Relator argues that an additional evidentiary hearing should have been held to permit her to present evidence about the local market wages for positions in quality management to show that the available marketing-assistant position was not suitable employment. Relator did not submit this evidence at the evidentiary hearing before the ULJ.
In deciding a request for reconsideration, the unemployment law judge shall not, except for purposes of determining whether to order an additional evidentiary hearing, consider any evidence that was not submitted at the evidentiary hearing conducted under [Minn. Stat. § 268.105,] subdivision 1.
The unemployment law judge must order an additional evidentiary hearing if an involved party shows that evidence which was not submitted at the evidentiary hearing: (1) would likely change the outcome of the decision and there was good cause for not having previously submitted that evidence; or (2) would show that the evidence that was submitted at the evidentiary hearing was likely false and that the likely false evidence had an effect on the outcome of the decision.
Minn. Stat. § 268.105, subd. 2(c) (Supp. 2005).

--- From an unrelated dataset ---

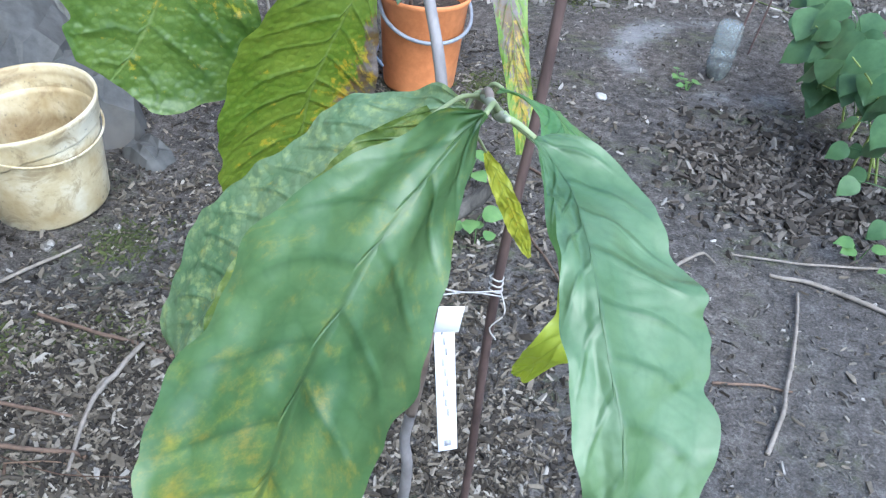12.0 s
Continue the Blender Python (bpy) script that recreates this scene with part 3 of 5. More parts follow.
# ---- the young fruit tree in the foreground ----
def blade(name, rows, material, parent, wave=0.0022, quilt=0.0019, bites=(), seed=0, label="", nu=170, nv=16, veins=11.0, bulge=0.0):
    """A big drooping leaf. Each row: midrib x, y, z; left half width and its angle round the midrib; the same for the right half.
    bites: (side, u, depth, width) of torn places in the edge."""
    fine = spline(rows, 400)
    run = np.concatenate([[0], np.cumsum(np.linalg.norm(np.diff(fine[:, :3], axis=0), axis=1))])
    even = np.linspace(0, run[-1], nu + 1)
    rows = np.stack([np.interp(even, run, fine[:, k]) for k in range(7)], 1)
    bm = bmesh.new()
    uv = bm.loops.layers.uv.new("uv")
    uv_lead = bm.loops.layers.uv.new("lead")
    rnd = random.Random(seed)
    ph = [rnd.uniform(0, 6.3) for _ in range(4)]
    grid, co = [], {}
    for i, row in enumerate(rows):
        u = i / nu
        m = Vector(row[:3])
        t = Vector(rows[min(i + 1, nu)][:3] - rows[max(i - 1, 0)][:3]).normalized()
        x = Vector((1, 0, 0))
        x = (x - t * x.dot(t)).normalized()
        b = t.cross(x)
        line = []
        for k in range(-nv, nv + 1):
            v = k / nv
            left = k < 0
            w, a = (float(row[3]), float(row[4])) if left else (float(row[5]), float(row[6]))
            w = max(w, 0.0006)
            for side, bu, depth, width in bites:
                if (side < 0) == left:
                    w *= 1 - depth * math.exp(-((u - bu) / width) ** 2)
            w *= 1 + 0.03 * math.sin(u * 34 + ph[0] + (1.3 if left else 0)) + 0.02 * math.sin(u * 71 + ph[1])
            e = math.cos(radians(a)) * x + math.sin(radians(a)) * b
            nrm = (e.cross(t) if not left else t.cross(e)).normalized()
            av = abs(v)
            lead = u * veins - LEAN * veins / 11.0 * (0.55 * av + 0.55 * av ** 2.2) + (0.0 if left else 0.45)
            lead += 0.30 * noise.noise(Vector((u * veins * 0.45, (-1.0 if left else 1.0) * (1 + av * 0.9), seed * 2.3)))
            q = math.cos(math.pi * lead) ** 2
            off = 0.52 * quilt * (q ** 0.6 - 0.55) * min(1, av * 3.2) * (1 - 0.5 * av) * (0.75 + 0.6 * noise.noise(Vector((u * 9, v * 2, seed * 5.0))))
            off += quilt * 0.45 * noise.noise(Vector((u * 24, v * 5, seed * 3.0))) + quilt * 0.25 * noise.noise(Vector((u * 52, v * 11, seed * 4.0)))
            off += 0.0011 * noise.noise(Vector((u * 11, v * 3.0 + 7, seed * 2.9))) * min(1, av * 4)
            off += wave * av ** 2 * (math.sin(u * 19 + ph[2] + (2 if left else 0)) + 0.6 * math.sin(u * 37 + ph[3]))
            off += w * 0.14 * av * (1 - av)
            off += bulge * noise.noise(Vector((u * 6.5, v * 2.1 + 3, seed * 1.7))) * min(1, u * 6) * min(1, (1 - u) * 6)
            p = m + e * (w * av) + nrm * off
            line.append(bm.verts.new(p))
            co[line[-1]] = (u, (v + 1) / 2), (lead, 0.0)
        grid.append(line)
    for a, c in zip(grid, grid[1:]):
        for k in range(2 * nv):
            f = bm.faces.new((a[k], a[k + 1], c[k + 1], c[k]))
            for lp in f.loops:
                lp[uv].uv, lp[uv_lead].uv = co[lp.vert]
    ob = part(name, bm, material, parent, label)
    return ob


def petiole(leaf_ob, start, end, r0=0.0013, r1=0.0010, sag=(0, 0, 0.004)):
    a, c = Vector(start), Vector(end)
    bm = tube(bmesh.new(), [a, a.lerp(c, 0.15) + Vector(sag) * 0.4, (a + c) / 2 + Vector(sag), c], [r0 * 2.0, r0 * 1.15, (r0 + r1) / 2, r1], 14, 8)
    part("petiole", bm, M_petiole, leaf_ob)


tree = thing("fruit_sapling", "slender young fruit tree with big drooping yellow-blotched leaves", "sapling", (0.40, 0.06, 0))
tree.location = (0, 0, 0)
STEM = [(0.232, 0.135, 1.44), (0.262, 0.096, 1.365), (0.276, 0.078, 1.325), (0.2885, 0.055, 1.283), (0.2955, 0.043, 1.262), (0.3055, 0.021, 1.223), (0.3245, -0.014, 1.158), (0.3325, -0.035, 1.12),
        (0.3465, -0.060, 1.075), (0.3580, -0.087, 1.025), (0.379, -0.130, 0.946), (0.386, -0.150, 0.875)]
part("stem", tube(bmesh.new(), STEM, [0.0022, 0.0024, 0.0026, 0.0032, 0.0028, 0.0033, 0.0030, 0.0037, 0.0034, 0.0040, 0.0044, 0.0046], 70, 12, 0.06, 4), M_stem, tree, "smooth grey upper stem")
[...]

“A reviewing court accords deference to a ULJ’s decision not to hold an additional hearing and will reverse that decision only for an abuse of discretion.” Skarhus v. Davanni’s Inc., 721 N.W.2d 340, 345 (Minn. App. 2006). The ULJ concluded that because relator did not have good cause for failing to previously submit the additional evidence, a new hearing would not be held to admit the evidence. Relator contends that she did not submit the evidence because the hearing date was moved from February 9 to February 6. But relator agreed to change the hearing date, and there is no indication in the record that relator referred to additional evidence during the evidentiary hearing or asked to submit additional evidence after the hearing. Nor is there any indication in the record that the additional evidence would show that the evidence that was submitted at the evidentiary hearing was likely false. The ULJ did not abuse his discretion in denying relator’s request for an additional evidentiary hearing to submit evidence that was not submitted at the initial evidentiary hearing.